An overview of Beauty Standards as culturally projected within Ghana’s Most Beautiful Pageant

  • Scholastica Wompakeah Azuah
  • Adu-Agyem J.
  • Eric Appau A.

Abstract

Beauty pageants such as Ghana’s Most Beautiful (GMB) normally select a lady to serve as a symbolic representation of their collective identity to a larger audience. The common tastes including fashion and lifestyle of members of a society collectively form and represent the tastes and lifestyle of its people; therefore the fashion and culture of a particular time symbolize the spirit of the times. Cultural principles refer to the cultural values that are categorized, organized and evaluated in each society.

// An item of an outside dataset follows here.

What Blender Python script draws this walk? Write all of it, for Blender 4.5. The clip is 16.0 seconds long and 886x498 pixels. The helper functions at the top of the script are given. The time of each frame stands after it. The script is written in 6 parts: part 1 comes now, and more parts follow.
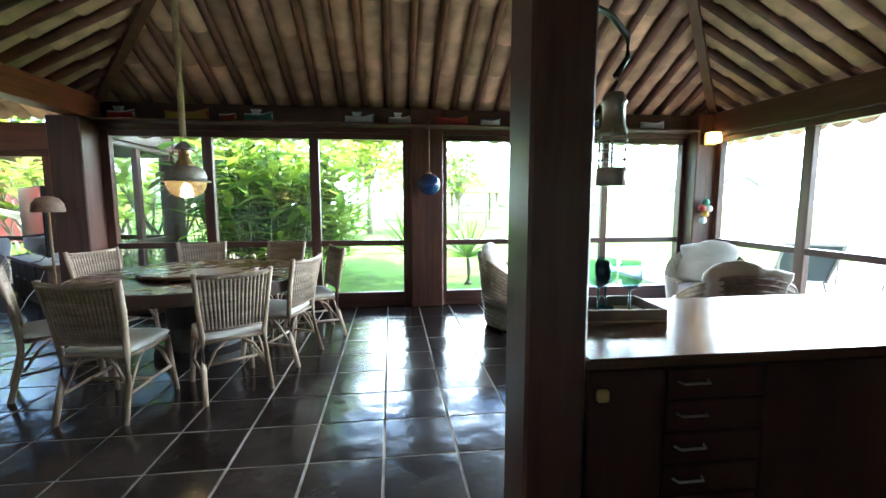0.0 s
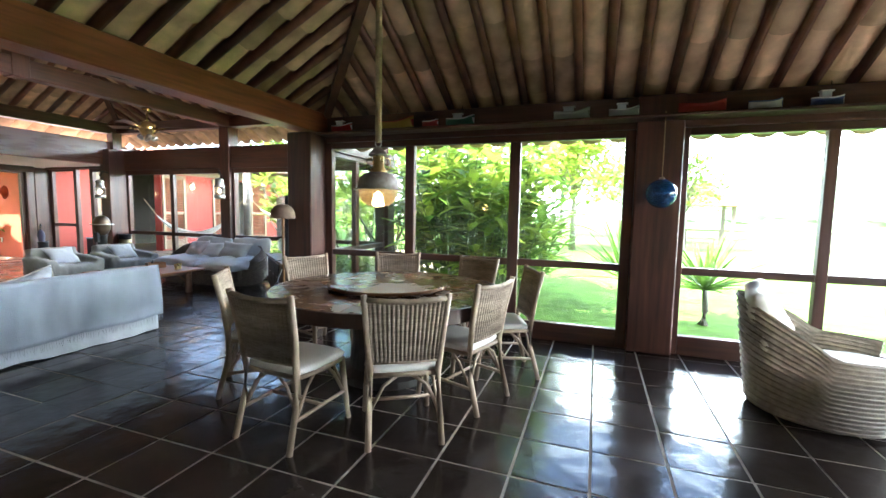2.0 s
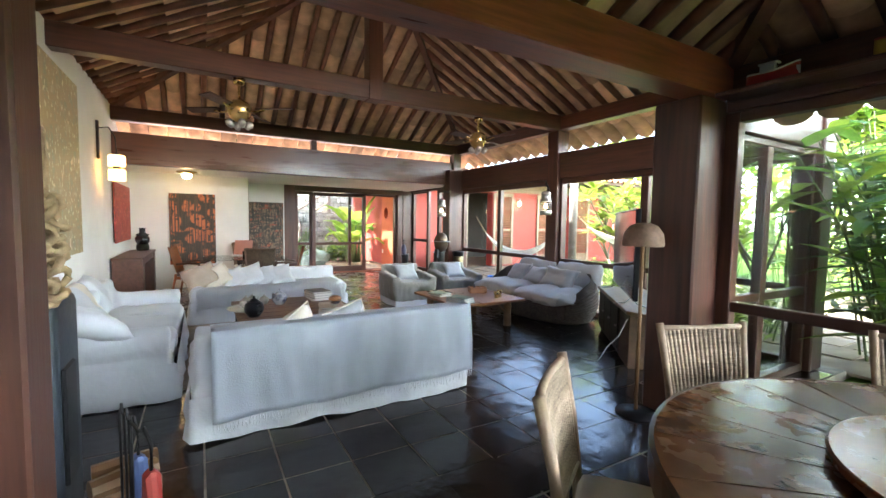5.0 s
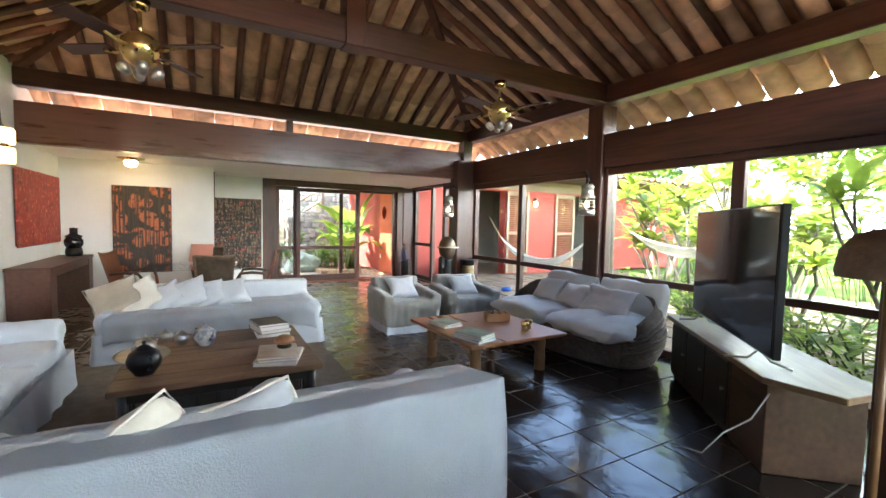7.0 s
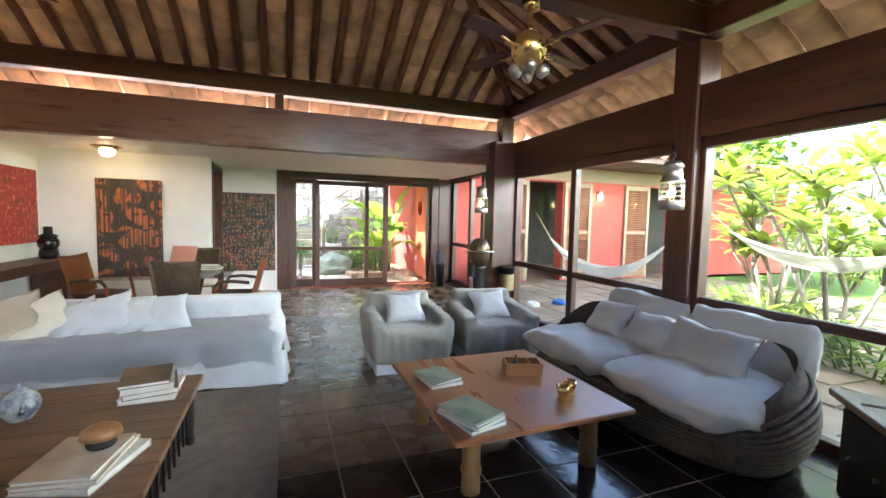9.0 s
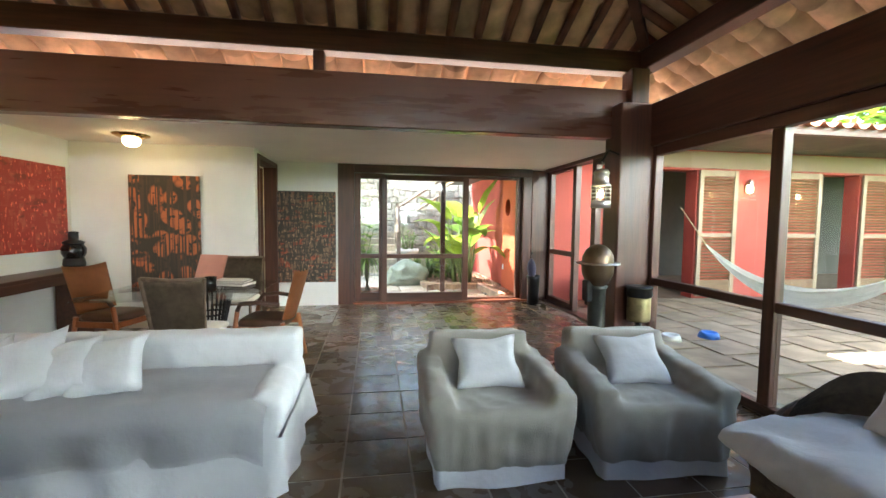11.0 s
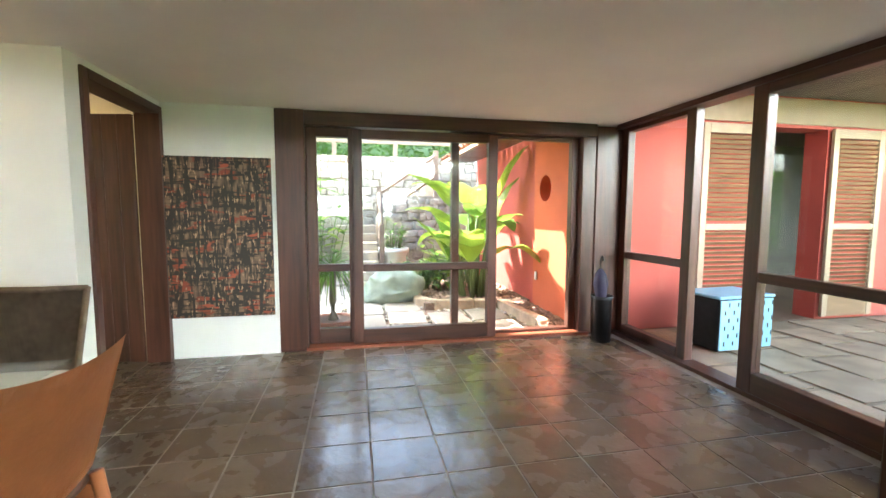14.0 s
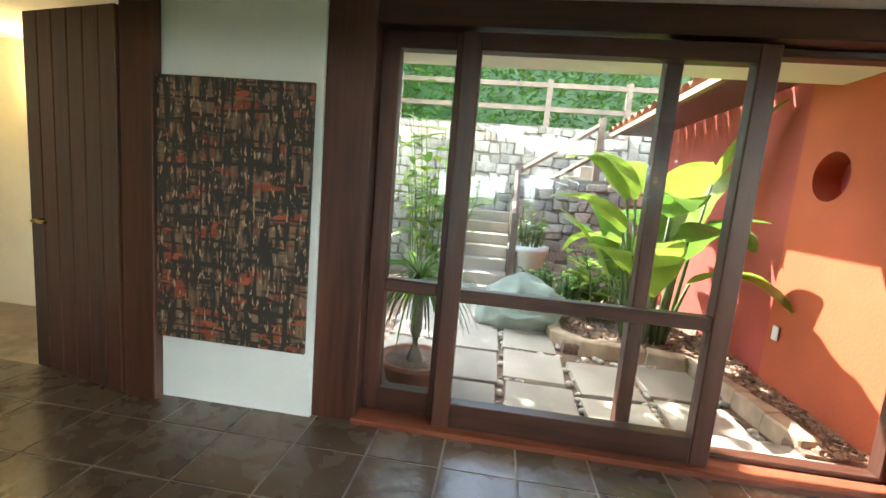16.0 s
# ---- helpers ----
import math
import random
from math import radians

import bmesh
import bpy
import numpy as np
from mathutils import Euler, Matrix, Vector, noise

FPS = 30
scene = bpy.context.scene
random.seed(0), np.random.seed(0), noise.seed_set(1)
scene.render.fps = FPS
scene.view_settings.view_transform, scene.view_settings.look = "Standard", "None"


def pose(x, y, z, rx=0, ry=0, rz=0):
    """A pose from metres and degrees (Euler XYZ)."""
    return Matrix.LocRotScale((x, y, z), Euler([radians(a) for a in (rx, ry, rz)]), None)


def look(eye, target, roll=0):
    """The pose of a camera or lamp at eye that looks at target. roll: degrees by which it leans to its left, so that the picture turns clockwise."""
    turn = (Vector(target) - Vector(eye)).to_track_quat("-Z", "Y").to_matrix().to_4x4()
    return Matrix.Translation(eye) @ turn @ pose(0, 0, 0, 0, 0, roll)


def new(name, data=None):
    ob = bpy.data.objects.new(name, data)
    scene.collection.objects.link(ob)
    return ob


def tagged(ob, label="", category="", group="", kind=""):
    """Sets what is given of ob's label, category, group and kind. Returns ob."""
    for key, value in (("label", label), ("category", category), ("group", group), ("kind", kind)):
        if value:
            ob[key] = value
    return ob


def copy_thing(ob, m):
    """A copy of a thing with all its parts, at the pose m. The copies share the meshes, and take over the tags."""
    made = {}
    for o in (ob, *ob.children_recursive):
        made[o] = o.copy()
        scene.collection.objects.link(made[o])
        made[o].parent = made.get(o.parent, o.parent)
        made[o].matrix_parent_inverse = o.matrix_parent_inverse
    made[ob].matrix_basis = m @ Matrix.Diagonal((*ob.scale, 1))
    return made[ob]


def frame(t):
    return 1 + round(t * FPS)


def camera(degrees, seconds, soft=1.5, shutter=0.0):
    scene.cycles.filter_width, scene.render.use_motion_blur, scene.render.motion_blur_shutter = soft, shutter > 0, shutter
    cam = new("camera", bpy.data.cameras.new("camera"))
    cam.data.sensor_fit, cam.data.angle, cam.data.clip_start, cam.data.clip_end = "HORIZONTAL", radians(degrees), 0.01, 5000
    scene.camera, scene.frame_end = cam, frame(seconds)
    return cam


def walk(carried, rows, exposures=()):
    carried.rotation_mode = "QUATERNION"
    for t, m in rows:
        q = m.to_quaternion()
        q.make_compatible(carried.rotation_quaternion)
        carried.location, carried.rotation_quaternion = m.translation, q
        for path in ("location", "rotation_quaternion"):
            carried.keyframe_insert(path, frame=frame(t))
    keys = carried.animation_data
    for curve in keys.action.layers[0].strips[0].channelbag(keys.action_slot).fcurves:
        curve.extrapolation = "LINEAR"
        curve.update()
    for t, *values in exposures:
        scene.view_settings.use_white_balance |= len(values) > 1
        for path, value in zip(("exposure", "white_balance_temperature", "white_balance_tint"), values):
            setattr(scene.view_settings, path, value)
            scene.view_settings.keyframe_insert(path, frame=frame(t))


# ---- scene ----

The principles governing standards in one region or country may not be same for other places. For example, the reasons for wearing of beads in one region may differ from that of other regions in Ghana. Standards are held to when they are documented and subsequently in line with cultural values. In a discussion with two members of the GMB organizing team during a national audition at TV3 premises in August 2017, they admitted that there was no comprehensive policy document spelling out beauty standards and guidelines of the pageant. The research adapts a sequential exploratory design with a population made up of all participants of GMB.  The purpose of the study was to find out the beauty standards of GMB pageant as culturally projected within the beauty pageant. It was found out that the pageant occasionally deviates from its main focus of projecting Ghanaian cultural values. It should therefore regularly refer to its objectives while exhibiting all its activities.